Reducing your interest rate may also help you lower your monthly payments. Let’s say you refinance your 30-year mortgage from 4.25% to 2.75% on a $250,000 home to a new 30-year mortgage and you‘ve paid down $50,000 so far. You’ll now make principal and interest payments of $816, compared to $1,229 with the mortgage at the higher rate, saving you $413 each month. Note these estimates do not include refinancing costs, which can run between 3% and 6% of the new loan value. To find out how much you could save, use a refinance calculator.
Eliminating private mortgage insurance (PMI)
If the value of your property has risen since you bought your home, the amount of equity you have may qualify you to get rid of mortgage insurance. In most cases you can eliminate PMI with your existing conventional mortgage once your equity reaches 20% of the home’s value. However, for those who have FHA loans, refinancing is the only way to get rid of mortgage insurance, in most instances.
Switching from an adjustable-rate mortgage to a fixed-rate loan
Homeowners who have an adjustable-rate mortgage (ARM) and are nearing the end of the initial fixed-rate period may find that refinancing to a fixed-rate mortgage will save them from future interest rate hikes. Since the interest on fixed-rate loans remains the same throughout the loan term, refinancing will save you the headache of worrying about how high rates may go up in the future.
Consolidating high-interest debt
Tapping into your home equity is a great way to help pay down high-interest loans, especially since your new loan’s interest rate may be significantly lower. A cash-out refinance allows homeowners to refinance their existing mortgage and withdraw their equity. This can be used to consolidate or pay off high-interest debt, which can improve your long-term financial picture.

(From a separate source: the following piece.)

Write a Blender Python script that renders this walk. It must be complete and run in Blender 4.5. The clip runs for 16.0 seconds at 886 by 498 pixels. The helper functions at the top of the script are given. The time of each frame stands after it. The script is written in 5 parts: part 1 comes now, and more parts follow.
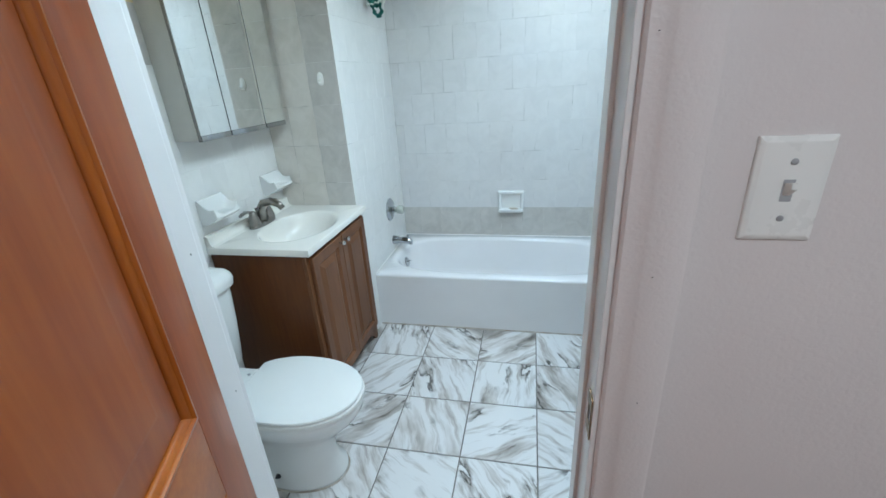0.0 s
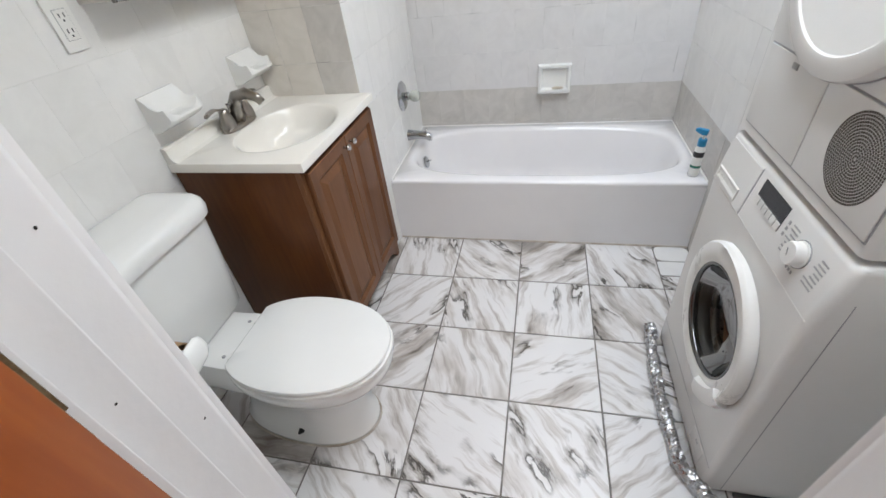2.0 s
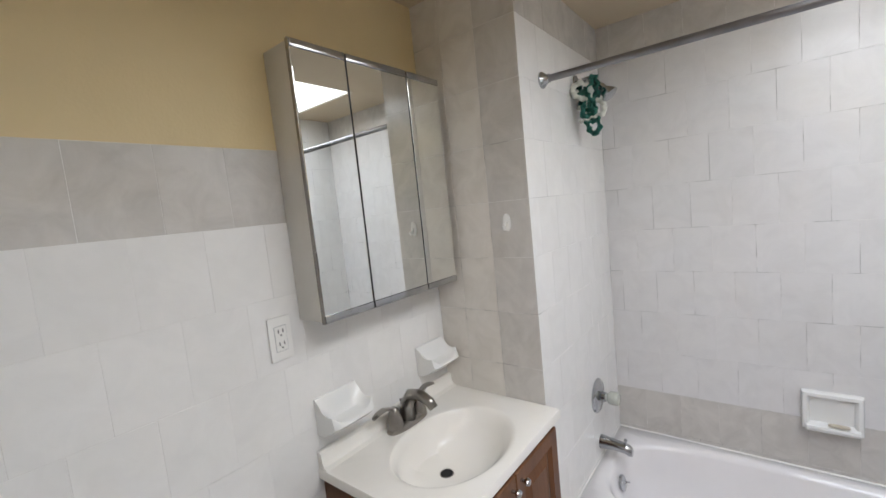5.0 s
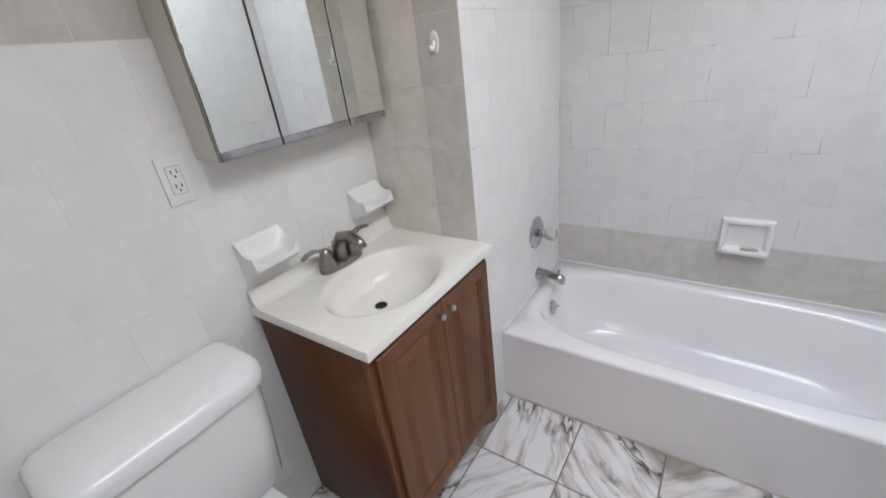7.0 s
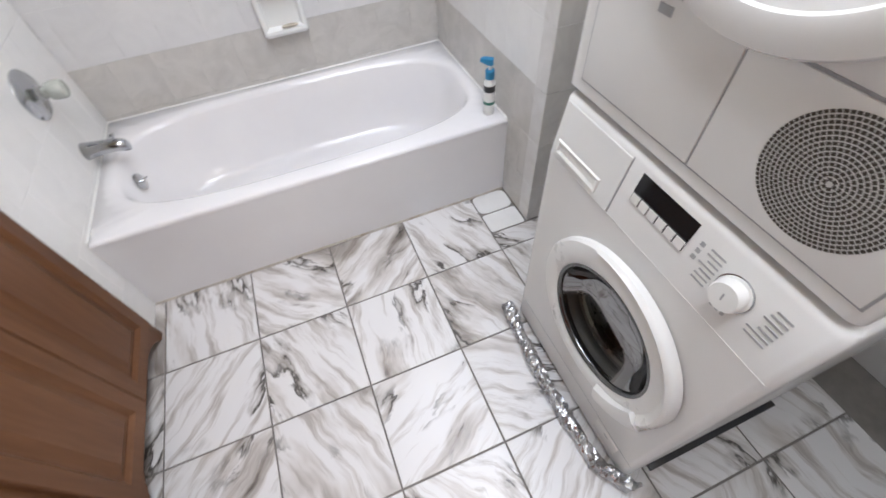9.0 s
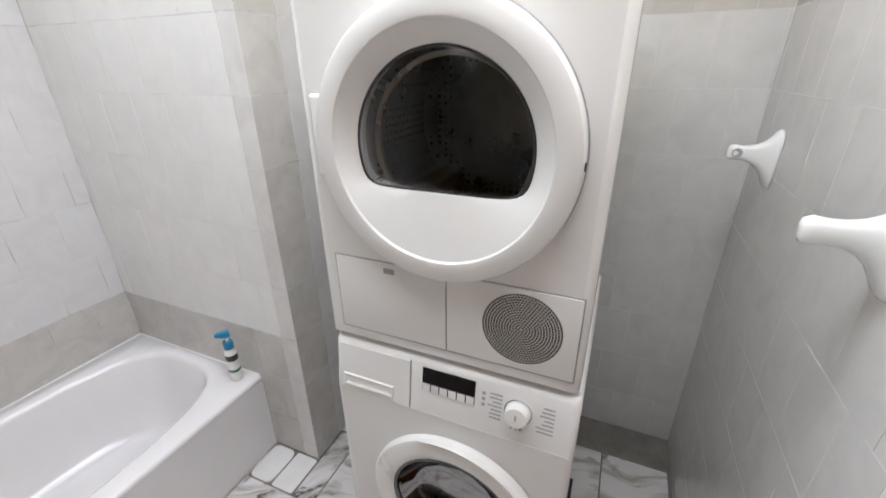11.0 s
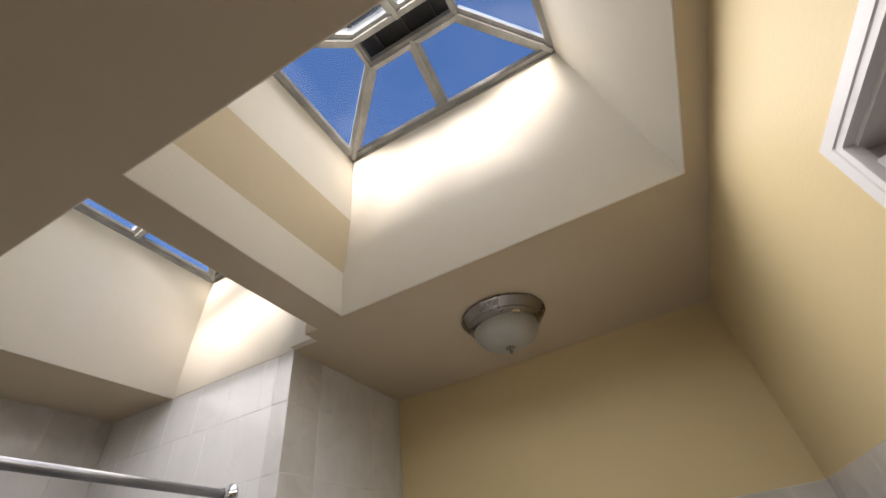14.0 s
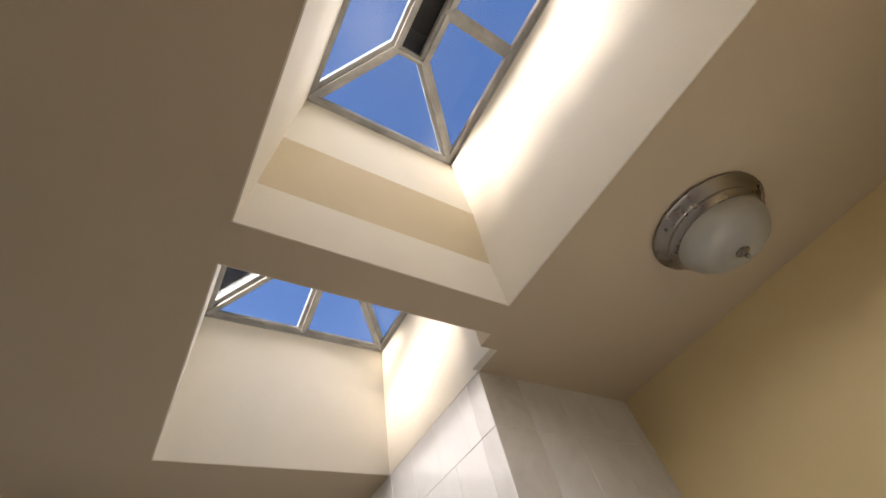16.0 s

Financing home renovations
Tapping into your home equity can also help you add value to your property. A cash-out refinance can help you pay for renovations or repairs that will make your home more attractive to buyers. It could also provide an additional income stream if you decide to renovate your basement into a small apartment or add an accessory dwelling unit (ADU) that could be rented out.
Financing the purchase of a second home or rental property
Purchasing an investment or second home will require a significant amount of money. A cash-out refinance can help you put money toward a down payment. The potential income you receive from your new rental property could be well worth it.
4 reasons not to refinance your home
Determining whether it is a bad idea to refinance your home will depend on the reason you’re doing so. Here are four reasons refinancing may be bad for your wallet.
Cashing out to splurge
Just because you can tap into your home equity for almost any reason doesn’t mean you should. Remember, a cash-out finance is a secured loan — you’re using your home as collateral. Getting a cash-out refinance makes sense if you’re using it for reasons that improve your financial situation, such as home improvements or debt consolidation.
However, refinancing isn’t a great idea when you will receive no tangible financial benefit. For example, if you need to purchase a car or pay for a vacation, you’ll be better off using other means to finance these purchases that don’t put your home at risk.
Extending your loan term
Refinancing your mortgage at a lower rate may sound like a good idea, but your new loan could cost you more in the long run if you extend your term. Even if your monthly payments are lower, you may pay more on your loan overall. Use a refinance calculator to make sure you are saving enough in interest to make this option worth it.
Refinancing when the benefit isn’t enough
Refinancing your mortgage comes at a cost in the form of closing expenses and potential prepayment penalties on your current mortgage. For refinancing to be worth it, you’ll need to consider the break-even point, which is the amount of time required to recoup these costs. If you plan on moving before you reach the breakeven point, then the costs will most likely outweigh the benefits of a refinance.
Paying off your mortgage faster without a backup plan
Tying up cash in your home, such as with a shorter-term mortgage, may put your other financial goals at risk. The wealth you build into your home is illiquid, meaning you can’t access it quickly. That might result in having less money to pay down high-interest debt, save for retirement, or your children’s college tuition. Paying more each month to shorten your mortgage term will get you out of debt faster, but also ensures you have enough room in your monthly budget to cover other bills and unexpected expenses.
Should you refinance your home?
While it may seem like now is a good time to refinance, it’s crucial to think through why you want to refinance your home in the first place. Reasons such as consolidating high-interest debts, renovating to increase your property value all make good financial sense. But still consider your breakeven point to ensure you will recoup the costs of refinancing.